Your task is to retype each line of the data below exactly.
-- Start of Data excerpt --
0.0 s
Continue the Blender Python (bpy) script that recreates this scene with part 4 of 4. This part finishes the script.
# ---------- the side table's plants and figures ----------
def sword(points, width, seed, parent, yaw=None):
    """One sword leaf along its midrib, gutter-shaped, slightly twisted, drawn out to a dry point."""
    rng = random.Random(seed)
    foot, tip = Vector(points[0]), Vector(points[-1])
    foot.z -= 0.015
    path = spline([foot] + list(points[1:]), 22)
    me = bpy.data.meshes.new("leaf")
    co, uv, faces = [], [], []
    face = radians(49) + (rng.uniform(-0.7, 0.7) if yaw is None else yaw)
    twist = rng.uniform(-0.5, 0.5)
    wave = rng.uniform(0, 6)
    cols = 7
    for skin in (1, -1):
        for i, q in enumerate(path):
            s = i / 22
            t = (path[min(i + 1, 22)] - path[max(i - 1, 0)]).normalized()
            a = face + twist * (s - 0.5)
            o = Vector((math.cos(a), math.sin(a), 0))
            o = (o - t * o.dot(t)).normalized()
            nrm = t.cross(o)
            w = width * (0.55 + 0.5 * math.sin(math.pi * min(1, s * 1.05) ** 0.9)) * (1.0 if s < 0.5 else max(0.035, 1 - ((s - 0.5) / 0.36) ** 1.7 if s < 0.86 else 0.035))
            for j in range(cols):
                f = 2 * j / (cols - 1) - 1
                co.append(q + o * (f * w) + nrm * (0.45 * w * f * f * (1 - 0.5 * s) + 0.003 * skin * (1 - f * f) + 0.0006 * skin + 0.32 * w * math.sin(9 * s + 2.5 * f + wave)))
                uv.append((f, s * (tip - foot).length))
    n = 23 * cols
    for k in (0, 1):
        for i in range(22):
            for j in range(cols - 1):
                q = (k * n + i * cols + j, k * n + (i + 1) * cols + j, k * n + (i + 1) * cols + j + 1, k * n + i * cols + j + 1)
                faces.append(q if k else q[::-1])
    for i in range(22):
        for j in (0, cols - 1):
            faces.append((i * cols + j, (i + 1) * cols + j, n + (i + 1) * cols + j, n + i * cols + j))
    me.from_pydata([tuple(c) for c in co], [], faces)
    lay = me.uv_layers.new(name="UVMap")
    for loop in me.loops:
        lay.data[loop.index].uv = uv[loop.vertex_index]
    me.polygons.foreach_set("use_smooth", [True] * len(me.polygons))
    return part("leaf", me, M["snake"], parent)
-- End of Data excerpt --
== Output ==
0.0 s
Continue the Blender Python (bpy) script that recreates this scene with part 4 of 4. This part finishes the script.
# ---------- the side table's plants and figures ----------
def sword(points, width, seed, parent, yaw=None):
    """One sword leaf along its midrib, gutter-shaped, slightly twisted, drawn out to a dry point."""
    rng = random.Random(seed)
    foot, tip = Vector(points[0]), Vector(points[-1])
    foot.z -= 0.015
    path = spline([foot] + list(points[1:]), 22)
    me = bpy.data.meshes.new("leaf")
    co, uv, faces = [], [], []
    face = radians(49) + (rng.uniform(-0.7, 0.7) if yaw is None else yaw)
    twist = rng.uniform(-0.5, 0.5)
    wave = rng.uniform(0, 6)
    cols = 7
    for skin in (1, -1):
        for i, q in enumerate(path):
            s = i / 22
            t = (path[min(i + 1, 22)] - path[max(i - 1, 0)]).normalized()
            a = face + twist * (s - 0.5)
            o = Vector((math.cos(a), math.sin(a), 0))
            o = (o - t * o.dot(t)).normalized()
            nrm = t.cross(o)
            w = width * (0.55 + 0.5 * math.sin(math.pi * min(1, s * 1.05) ** 0.9)) * (1.0 if s < 0.5 else max(0.035, 1 - ((s - 0.5) / 0.36) ** 1.7 if s < 0.86 else 0.035))
            for j in range(cols):
                f = 2 * j / (cols - 1) - 1
                co.append(q + o * (f * w) + nrm * (0.45 * w * f * f * (1 - 0.5 * s) + 0.003 * skin * (1 - f * f) + 0.0006 * skin + 0.32 * w * math.sin(9 * s + 2.5 * f + wave)))
                uv.append((f, s * (tip - foot).length))
    n = 23 * cols
    for k in (0, 1):
        for i in range(22):
            for j in range(cols - 1):
                q = (k * n + i * cols + j, k * n + (i + 1) * cols + j, k * n + (i + 1) * cols + j + 1, k * n + i * cols + j + 1)
                faces.append(q if k else q[::-1])
    for i in range(22):
        for j in (0, cols - 1):
            faces.append((i * cols + j, (i + 1) * cols + j, n + (i + 1) * cols + j, n + i * cols + j))
    me.from_pydata([tuple(c) for c in co], [], faces)
    lay = me.uv_layers.new(name="UVMap")
    for loop in me.loops:
        lay.data[loop.index].uv = uv[loop.vertex_index]
    me.polygons.foreach_set("use_smooth", [True] * len(me.polygons))
    return part("leaf", me, M["snake"], parent)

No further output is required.